19th December 2011
The BBC's business editor Robert Peston gave a detailed analysis of the proposals this weekend.
In essence depositors' money will take preference over creditors' money if a bank gets into trouble, the UK banks' European retail operations will be ringfenced from any investment banking operations and banks will have to hold more capital.
Here Peston puts the capital requirement into layman's terms. "Vickers proposed that the biggest UK global banks should have the ability to absorb losses equivalent to between 17 per cent and 20 per cent of worldwide risk-weighted assets.
"Broadly this means big banks should have enough capital plus loans that can be "bailed in" and turned into equity capital to cope with losses equivalent to around a fifth of the size of their respective balance sheets."
However Peston suggests that HSBC has won a major concession over the capital issue.

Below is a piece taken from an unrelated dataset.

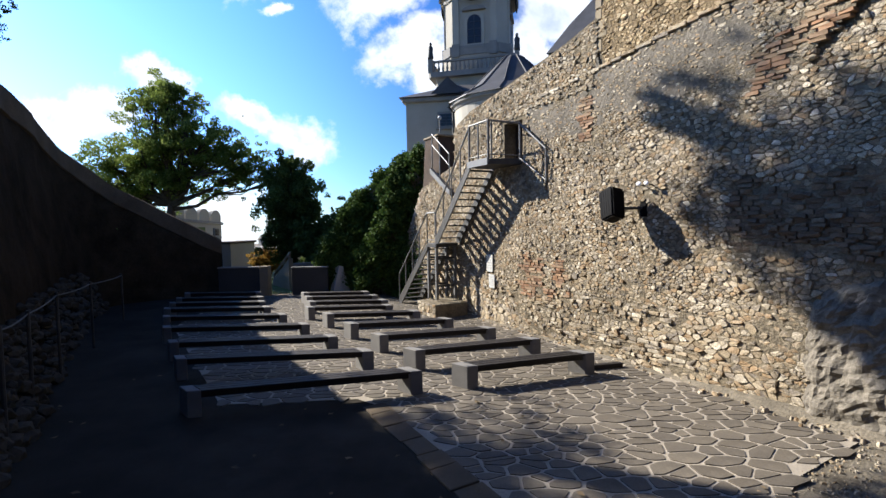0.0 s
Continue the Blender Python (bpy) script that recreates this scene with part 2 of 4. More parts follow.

"My sense is that the Treasury has in some way softened what Vickers proposed – perhaps by making the 17% to 20% rule apply only to a big international banks' UK balance sheet, not its full balance sheet.

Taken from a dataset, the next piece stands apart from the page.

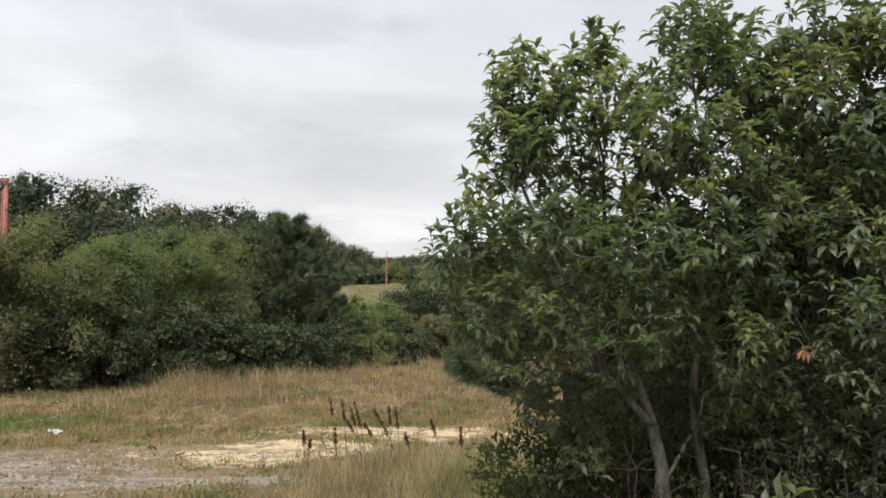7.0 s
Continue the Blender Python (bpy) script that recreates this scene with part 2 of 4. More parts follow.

"Whether this represents a major victory by big banks over ministers who are worried that an HSBC could otherwise relocate its head office abroad to escape the reforms, we'll see," he adds.
Here MarketWatch looks at the impact on bank shares with Lloyds, RBS and Barclays down though HSBC rose a little possibly because of that concession.

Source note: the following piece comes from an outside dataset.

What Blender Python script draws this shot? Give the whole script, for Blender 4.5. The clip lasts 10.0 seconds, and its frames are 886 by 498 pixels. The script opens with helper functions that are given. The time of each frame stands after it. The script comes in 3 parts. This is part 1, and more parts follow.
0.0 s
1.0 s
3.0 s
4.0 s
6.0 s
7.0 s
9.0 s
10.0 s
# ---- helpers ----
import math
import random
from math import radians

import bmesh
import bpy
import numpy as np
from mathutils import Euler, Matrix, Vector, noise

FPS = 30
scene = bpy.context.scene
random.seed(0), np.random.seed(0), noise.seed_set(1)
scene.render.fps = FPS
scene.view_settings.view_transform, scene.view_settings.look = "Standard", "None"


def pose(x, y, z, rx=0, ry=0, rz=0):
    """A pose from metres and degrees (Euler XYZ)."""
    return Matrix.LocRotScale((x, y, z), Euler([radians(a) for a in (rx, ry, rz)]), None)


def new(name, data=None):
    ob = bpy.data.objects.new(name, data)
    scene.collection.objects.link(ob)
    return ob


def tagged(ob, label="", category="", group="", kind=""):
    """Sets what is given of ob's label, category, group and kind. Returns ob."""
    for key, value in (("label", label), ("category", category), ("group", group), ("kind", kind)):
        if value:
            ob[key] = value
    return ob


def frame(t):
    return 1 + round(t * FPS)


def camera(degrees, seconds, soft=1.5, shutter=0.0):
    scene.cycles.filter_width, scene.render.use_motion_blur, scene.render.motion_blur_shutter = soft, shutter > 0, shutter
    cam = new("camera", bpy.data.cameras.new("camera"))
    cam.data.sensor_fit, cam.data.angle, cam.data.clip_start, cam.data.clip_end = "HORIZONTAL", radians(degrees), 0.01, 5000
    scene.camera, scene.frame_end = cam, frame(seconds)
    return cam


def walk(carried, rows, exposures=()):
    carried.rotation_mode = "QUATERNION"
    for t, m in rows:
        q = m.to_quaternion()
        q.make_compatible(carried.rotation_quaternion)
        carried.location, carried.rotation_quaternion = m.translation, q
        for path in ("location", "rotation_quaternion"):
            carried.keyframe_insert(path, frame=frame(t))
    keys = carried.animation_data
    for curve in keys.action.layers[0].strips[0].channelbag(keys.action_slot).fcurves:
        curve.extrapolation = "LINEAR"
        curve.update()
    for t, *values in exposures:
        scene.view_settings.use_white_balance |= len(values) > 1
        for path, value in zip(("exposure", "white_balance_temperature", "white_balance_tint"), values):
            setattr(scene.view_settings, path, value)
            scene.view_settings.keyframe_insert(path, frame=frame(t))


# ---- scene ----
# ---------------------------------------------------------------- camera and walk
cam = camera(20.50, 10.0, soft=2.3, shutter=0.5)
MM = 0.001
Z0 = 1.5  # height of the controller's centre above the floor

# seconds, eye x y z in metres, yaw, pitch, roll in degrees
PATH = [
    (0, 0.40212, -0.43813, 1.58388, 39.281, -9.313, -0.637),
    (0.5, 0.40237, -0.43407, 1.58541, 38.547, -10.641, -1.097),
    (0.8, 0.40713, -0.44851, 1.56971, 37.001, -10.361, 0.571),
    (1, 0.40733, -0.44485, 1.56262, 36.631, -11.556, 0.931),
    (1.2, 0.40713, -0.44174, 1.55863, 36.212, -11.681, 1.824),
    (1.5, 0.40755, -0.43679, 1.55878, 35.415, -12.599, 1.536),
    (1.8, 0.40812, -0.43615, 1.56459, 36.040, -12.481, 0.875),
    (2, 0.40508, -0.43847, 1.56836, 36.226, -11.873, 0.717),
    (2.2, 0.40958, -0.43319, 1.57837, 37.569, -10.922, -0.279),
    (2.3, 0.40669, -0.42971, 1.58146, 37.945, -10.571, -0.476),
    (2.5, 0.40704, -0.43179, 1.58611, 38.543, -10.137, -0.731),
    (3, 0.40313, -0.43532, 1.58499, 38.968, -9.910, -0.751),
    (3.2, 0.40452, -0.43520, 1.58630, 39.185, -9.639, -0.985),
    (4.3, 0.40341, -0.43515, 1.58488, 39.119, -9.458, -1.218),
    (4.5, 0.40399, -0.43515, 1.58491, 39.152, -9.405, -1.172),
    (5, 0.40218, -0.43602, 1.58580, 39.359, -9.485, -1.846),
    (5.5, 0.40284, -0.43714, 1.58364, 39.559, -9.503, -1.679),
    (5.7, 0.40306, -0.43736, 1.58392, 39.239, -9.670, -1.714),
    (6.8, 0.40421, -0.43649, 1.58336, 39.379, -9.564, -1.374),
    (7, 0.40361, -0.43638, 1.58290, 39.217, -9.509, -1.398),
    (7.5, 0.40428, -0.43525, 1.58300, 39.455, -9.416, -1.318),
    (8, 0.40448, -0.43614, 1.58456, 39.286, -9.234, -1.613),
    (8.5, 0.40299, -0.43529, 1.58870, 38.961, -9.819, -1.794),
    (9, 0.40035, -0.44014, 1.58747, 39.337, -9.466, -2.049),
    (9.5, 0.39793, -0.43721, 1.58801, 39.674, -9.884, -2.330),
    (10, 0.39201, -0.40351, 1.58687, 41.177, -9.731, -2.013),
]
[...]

The banks are worried that the devil is in the detail.
The Huffington Post quotes the British Banking Association's director general Angela Knight saying: "Now we know where the government is setting the consultation, we need to work closely with the government and others to effect the right sort of outcomes for our customers. If ring-fencing and capital are set in wrong places, customers will have to pay more or go to non-UK banks, of which there are plenty. Getting the balance right is crucial."
And yet there remains some opposition in unexpected quarters.
On The Guardian's economics blog, Larry Elliott is worried that these capital requirements come at just the wrong time.
"In the UK at least, questions are now being asked about the wisdom of ratcheting up capital requirements on the grounds that they threaten to become dangerously pro-cyclical. At this stage of the economic cycle, when demand is low and credit hard to obtain, banks should be reducing their capital ratios so they can lend more. Insisting that they hold more capital means they call in loans, sell assets and lend less. In monetary policy terms, it is the equivalent of seeking to balance the budget in a slump."